Given task: Copy all the data exactly, except the pictures.
━━━━━━━━━━━━━━━━
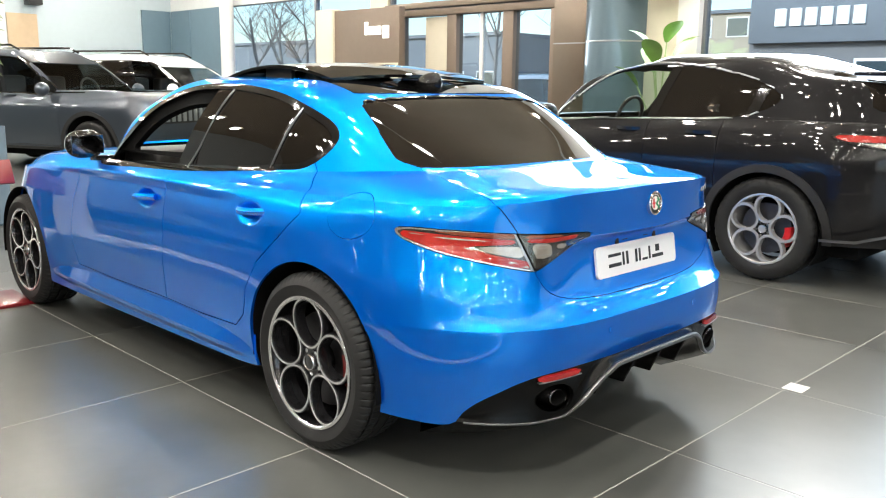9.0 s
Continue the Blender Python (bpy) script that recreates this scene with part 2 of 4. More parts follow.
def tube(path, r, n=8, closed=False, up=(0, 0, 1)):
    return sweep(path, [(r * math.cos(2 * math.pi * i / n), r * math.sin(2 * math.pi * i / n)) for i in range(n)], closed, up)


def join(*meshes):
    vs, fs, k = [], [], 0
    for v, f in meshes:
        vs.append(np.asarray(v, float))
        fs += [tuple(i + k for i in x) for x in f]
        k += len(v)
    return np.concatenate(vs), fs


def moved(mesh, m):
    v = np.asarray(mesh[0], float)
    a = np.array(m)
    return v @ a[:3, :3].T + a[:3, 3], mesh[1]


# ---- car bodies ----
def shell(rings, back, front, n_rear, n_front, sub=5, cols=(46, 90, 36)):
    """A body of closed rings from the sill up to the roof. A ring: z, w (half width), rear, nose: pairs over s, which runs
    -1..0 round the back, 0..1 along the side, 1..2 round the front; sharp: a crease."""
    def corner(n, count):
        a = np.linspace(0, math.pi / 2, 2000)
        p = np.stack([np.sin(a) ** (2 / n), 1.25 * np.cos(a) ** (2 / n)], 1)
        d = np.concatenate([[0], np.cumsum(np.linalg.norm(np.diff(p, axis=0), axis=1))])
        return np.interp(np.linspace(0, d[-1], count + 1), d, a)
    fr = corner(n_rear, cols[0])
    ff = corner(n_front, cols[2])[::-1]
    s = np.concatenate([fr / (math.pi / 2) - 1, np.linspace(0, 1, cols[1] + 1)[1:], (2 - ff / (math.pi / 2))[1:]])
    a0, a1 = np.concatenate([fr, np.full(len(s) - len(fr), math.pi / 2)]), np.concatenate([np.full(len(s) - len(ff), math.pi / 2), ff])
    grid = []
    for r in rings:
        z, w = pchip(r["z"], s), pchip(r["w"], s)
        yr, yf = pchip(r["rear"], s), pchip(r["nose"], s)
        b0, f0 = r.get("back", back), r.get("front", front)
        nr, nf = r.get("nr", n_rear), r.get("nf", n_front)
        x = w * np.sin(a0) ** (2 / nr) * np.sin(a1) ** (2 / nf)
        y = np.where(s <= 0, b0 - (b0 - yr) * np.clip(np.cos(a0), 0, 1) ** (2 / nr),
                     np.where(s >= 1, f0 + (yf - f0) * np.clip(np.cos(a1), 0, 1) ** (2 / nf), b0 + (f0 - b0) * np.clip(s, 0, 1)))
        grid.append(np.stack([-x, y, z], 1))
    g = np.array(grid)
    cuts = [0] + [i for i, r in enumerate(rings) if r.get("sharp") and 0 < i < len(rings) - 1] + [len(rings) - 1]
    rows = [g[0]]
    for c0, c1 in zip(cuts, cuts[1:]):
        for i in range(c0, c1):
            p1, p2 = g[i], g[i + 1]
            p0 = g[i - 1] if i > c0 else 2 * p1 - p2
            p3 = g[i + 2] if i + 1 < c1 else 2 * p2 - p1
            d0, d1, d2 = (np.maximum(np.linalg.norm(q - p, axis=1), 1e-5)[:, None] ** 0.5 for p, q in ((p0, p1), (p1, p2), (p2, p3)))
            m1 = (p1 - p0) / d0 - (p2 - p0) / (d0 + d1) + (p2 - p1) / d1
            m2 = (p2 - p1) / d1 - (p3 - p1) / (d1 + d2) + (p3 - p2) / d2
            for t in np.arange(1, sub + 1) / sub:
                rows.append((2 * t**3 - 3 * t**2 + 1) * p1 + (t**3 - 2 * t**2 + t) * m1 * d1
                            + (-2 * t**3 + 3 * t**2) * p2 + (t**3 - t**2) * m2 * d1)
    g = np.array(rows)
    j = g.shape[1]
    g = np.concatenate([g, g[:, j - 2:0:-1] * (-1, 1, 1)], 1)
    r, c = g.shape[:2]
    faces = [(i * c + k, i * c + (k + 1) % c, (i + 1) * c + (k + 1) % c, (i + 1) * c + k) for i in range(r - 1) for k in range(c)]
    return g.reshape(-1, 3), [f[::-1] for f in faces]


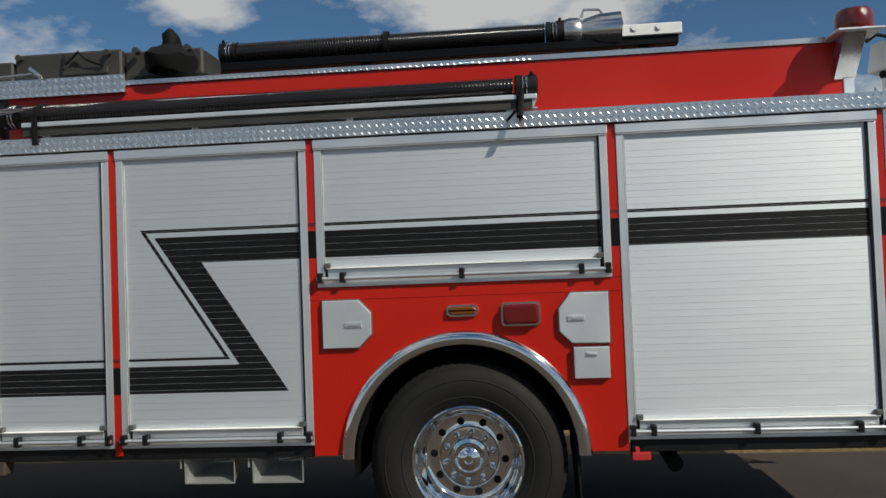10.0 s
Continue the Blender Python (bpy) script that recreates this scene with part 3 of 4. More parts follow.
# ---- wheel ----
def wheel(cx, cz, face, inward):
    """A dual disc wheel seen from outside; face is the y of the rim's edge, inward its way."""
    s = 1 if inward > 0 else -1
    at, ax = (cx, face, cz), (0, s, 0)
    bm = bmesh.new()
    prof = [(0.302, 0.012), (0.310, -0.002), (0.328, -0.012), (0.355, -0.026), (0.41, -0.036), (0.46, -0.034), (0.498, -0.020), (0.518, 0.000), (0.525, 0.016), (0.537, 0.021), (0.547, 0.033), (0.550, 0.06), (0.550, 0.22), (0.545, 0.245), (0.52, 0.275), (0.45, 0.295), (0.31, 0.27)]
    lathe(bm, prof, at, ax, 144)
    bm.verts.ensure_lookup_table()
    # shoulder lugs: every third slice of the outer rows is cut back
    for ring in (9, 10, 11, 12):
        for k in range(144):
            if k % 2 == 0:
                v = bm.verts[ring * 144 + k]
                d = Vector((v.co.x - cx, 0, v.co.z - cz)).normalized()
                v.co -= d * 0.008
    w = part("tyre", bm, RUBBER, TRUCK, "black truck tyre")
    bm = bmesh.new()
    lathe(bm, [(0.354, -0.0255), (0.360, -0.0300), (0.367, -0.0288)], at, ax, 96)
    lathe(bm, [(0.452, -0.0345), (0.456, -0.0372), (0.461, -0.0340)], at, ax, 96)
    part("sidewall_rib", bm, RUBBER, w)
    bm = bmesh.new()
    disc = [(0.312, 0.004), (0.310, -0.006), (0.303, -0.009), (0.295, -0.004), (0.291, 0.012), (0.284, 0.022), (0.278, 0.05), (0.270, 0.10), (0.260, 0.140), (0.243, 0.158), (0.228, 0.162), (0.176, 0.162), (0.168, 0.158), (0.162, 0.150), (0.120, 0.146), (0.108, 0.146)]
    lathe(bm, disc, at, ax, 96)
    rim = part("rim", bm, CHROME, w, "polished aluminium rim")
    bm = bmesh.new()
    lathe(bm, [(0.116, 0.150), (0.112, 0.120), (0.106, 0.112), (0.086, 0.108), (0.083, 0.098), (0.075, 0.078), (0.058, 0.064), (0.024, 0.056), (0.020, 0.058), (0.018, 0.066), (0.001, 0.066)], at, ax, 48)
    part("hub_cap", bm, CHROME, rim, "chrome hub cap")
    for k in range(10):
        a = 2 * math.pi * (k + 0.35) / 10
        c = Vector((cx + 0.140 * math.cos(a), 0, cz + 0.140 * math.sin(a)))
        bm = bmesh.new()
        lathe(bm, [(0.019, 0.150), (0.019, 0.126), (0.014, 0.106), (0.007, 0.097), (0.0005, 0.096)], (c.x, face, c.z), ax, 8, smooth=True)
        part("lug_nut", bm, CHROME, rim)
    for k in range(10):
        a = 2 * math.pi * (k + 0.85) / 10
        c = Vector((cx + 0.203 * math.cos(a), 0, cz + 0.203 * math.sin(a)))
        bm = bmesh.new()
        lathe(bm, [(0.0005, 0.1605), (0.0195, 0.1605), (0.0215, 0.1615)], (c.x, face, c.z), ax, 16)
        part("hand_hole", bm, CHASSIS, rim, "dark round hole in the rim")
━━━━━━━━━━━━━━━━
Task result:
9.0 s
Continue the Blender Python (bpy) script that recreates this scene with part 2 of 4. More parts follow.
def tube(path, r, n=8, closed=False, up=(0, 0, 1)):
    return sweep(path, [(r * math.cos(2 * math.pi * i / n), r * math.sin(2 * math.pi * i / n)) for i in range(n)], closed, up)


def join(*meshes):
    vs, fs, k = [], [], 0
    for v, f in meshes:
        vs.append(np.asarray(v, float))
        fs += [tuple(i + k for i in x) for x in f]
        k += len(v)
    return np.concatenate(vs), fs


def moved(mesh, m):
    v = np.asarray(mesh[0], float)
    a = np.array(m)
    return v @ a[:3, :3].T + a[:3, 3], mesh[1]


# ---- car bodies ----
def shell(rings, back, front, n_rear, n_front, sub=5, cols=(46, 90, 36)):
    """A body of closed rings from the sill up to the roof. A ring: z, w (half width), rear, nose: pairs over s, which runs
    -1..0 round the back, 0..1 along the side, 1..2 round the front; sharp: a crease."""
    def corner(n, count):
        a = np.linspace(0, math.pi / 2, 2000)
        p = np.stack([np.sin(a) ** (2 / n), 1.25 * np.cos(a) ** (2 / n)], 1)
        d = np.concatenate([[0], np.cumsum(np.linalg.norm(np.diff(p, axis=0), axis=1))])
        return np.interp(np.linspace(0, d[-1], count + 1), d, a)
    fr = corner(n_rear, cols[0])
    ff = corner(n_front, cols[2])[::-1]
    s = np.concatenate([fr / (math.pi / 2) - 1, np.linspace(0, 1, cols[1] + 1)[1:], (2 - ff / (math.pi / 2))[1:]])
    a0, a1 = np.concatenate([fr, np.full(len(s) - len(fr), math.pi / 2)]), np.concatenate([np.full(len(s) - len(ff), math.pi / 2), ff])
    grid = []
    for r in rings:
        z, w = pchip(r["z"], s), pchip(r["w"], s)
        yr, yf = pchip(r["rear"], s), pchip(r["nose"], s)
        b0, f0 = r.get("back", back), r.get("front", front)
        nr, nf = r.get("nr", n_rear), r.get("nf", n_front)
        x = w * np.sin(a0) ** (2 / nr) * np.sin(a1) ** (2 / nf)
        y = np.where(s <= 0, b0 - (b0 - yr) * np.clip(np.cos(a0), 0, 1) ** (2 / nr),
                     np.where(s >= 1, f0 + (yf - f0) * np.clip(np.cos(a1), 0, 1) ** (2 / nf), b0 + (f0 - b0) * np.clip(s, 0, 1)))
        grid.append(np.stack([-x, y, z], 1))
    g = np.array(grid)
    cuts = [0] + [i for i, r in enumerate(rings) if r.get("sharp") and 0 < i < len(rings) - 1] + [len(rings) - 1]
    rows = [g[0]]
    for c0, c1 in zip(cuts, cuts[1:]):
        for i in range(c0, c1):
            p1, p2 = g[i], g[i + 1]
            p0 = g[i - 1] if i > c0 else 2 * p1 - p2
            p3 = g[i + 2] if i + 1 < c1 else 2 * p2 - p1
            d0, d1, d2 = (np.maximum(np.linalg.norm(q - p, axis=1), 1e-5)[:, None] ** 0.5 for p, q in ((p0, p1), (p1, p2), (p2, p3)))
            m1 = (p1 - p0) / d0 - (p2 - p0) / (d0 + d1) + (p2 - p1) / d1
            m2 = (p2 - p1) / d1 - (p3 - p1) / (d1 + d2) + (p3 - p2) / d2
            for t in np.arange(1, sub + 1) / sub:
                rows.append((2 * t**3 - 3 * t**2 + 1) * p1 + (t**3 - 2 * t**2 + t) * m1 * d1
                            + (-2 * t**3 + 3 * t**2) * p2 + (t**3 - t**2) * m2 * d1)
    g = np.array(rows)
    j = g.shape[1]
    g = np.concatenate([g, g[:, j - 2:0:-1] * (-1, 1, 1)], 1)
    r, c = g.shape[:2]
    faces = [(i * c + k, i * c + (k + 1) % c, (i + 1) * c + (k + 1) % c, (i + 1) * c + k) for i in range(r - 1) for k in range(c)]
    return g.reshape(-1, 3), [f[::-1] for f in faces]


10.0 s
Continue the Blender Python (bpy) script that recreates this scene with part 3 of 4. More parts follow.
# ---- wheel ----
def wheel(cx, cz, face, inward):
    """A dual disc wheel seen from outside; face is the y of the rim's edge, inward its way."""
    s = 1 if inward > 0 else -1
    at, ax = (cx, face, cz), (0, s, 0)
    bm = bmesh.new()
    prof = [(0.302, 0.012), (0.310, -0.002), (0.328, -0.012), (0.355, -0.026), (0.41, -0.036), (0.46, -0.034), (0.498, -0.020), (0.518, 0.000), (0.525, 0.016), (0.537, 0.021), (0.547, 0.033), (0.550, 0.06), (0.550, 0.22), (0.545, 0.245), (0.52, 0.275), (0.45, 0.295), (0.31, 0.27)]
    lathe(bm, prof, at, ax, 144)
    bm.verts.ensure_lookup_table()
    # shoulder lugs: every third slice of the outer rows is cut back
    for ring in (9, 10, 11, 12):
        for k in range(144):
            if k % 2 == 0:
                v = bm.verts[ring * 144 + k]
                d = Vector((v.co.x - cx, 0, v.co.z - cz)).normalized()
                v.co -= d * 0.008
    w = part("tyre", bm, RUBBER, TRUCK, "black truck tyre")
    bm = bmesh.new()
    lathe(bm, [(0.354, -0.0255), (0.360, -0.0300), (0.367, -0.0288)], at, ax, 96)
    lathe(bm, [(0.452, -0.0345), (0.456, -0.0372), (0.461, -0.0340)], at, ax, 96)
    part("sidewall_rib", bm, RUBBER, w)
    bm = bmesh.new()
    disc = [(0.312, 0.004), (0.310, -0.006), (0.303, -0.009), (0.295, -0.004), (0.291, 0.012), (0.284, 0.022), (0.278, 0.05), (0.270, 0.10), (0.260, 0.140), (0.243, 0.158), (0.228, 0.162), (0.176, 0.162), (0.168, 0.158), (0.162, 0.150), (0.120, 0.146), (0.108, 0.146)]
    lathe(bm, disc, at, ax, 96)
    rim = part("rim", bm, CHROME, w, "polished aluminium rim")
    bm = bmesh.new()
    lathe(bm, [(0.116, 0.150), (0.112, 0.120), (0.106, 0.112), (0.086, 0.108), (0.083, 0.098), (0.075, 0.078), (0.058, 0.064), (0.024, 0.056), (0.020, 0.058), (0.018, 0.066), (0.001, 0.066)], at, ax, 48)
    part("hub_cap", bm, CHROME, rim, "chrome hub cap")
    for k in range(10):
        a = 2 * math.pi * (k + 0.35) / 10
        c = Vector((cx + 0.140 * math.cos(a), 0, cz + 0.140 * math.sin(a)))
        bm = bmesh.new()
        lathe(bm, [(0.019, 0.150), (0.019, 0.126), (0.014, 0.106), (0.007, 0.097), (0.0005, 0.096)], (c.x, face, c.z), ax, 8, smooth=True)
        part("lug_nut", bm, CHROME, rim)
    for k in range(10):
        a = 2 * math.pi * (k + 0.85) / 10
        c = Vector((cx + 0.203 * math.cos(a), 0, cz + 0.203 * math.sin(a)))
        bm = bmesh.new()
        lathe(bm, [(0.0005, 0.1605), (0.0195, 0.1605), (0.0215, 0.1615)], (c.x, face, c.z), ax, 16)
        part("hand_hole", bm, CHASSIS, rim, "dark round hole in the rim")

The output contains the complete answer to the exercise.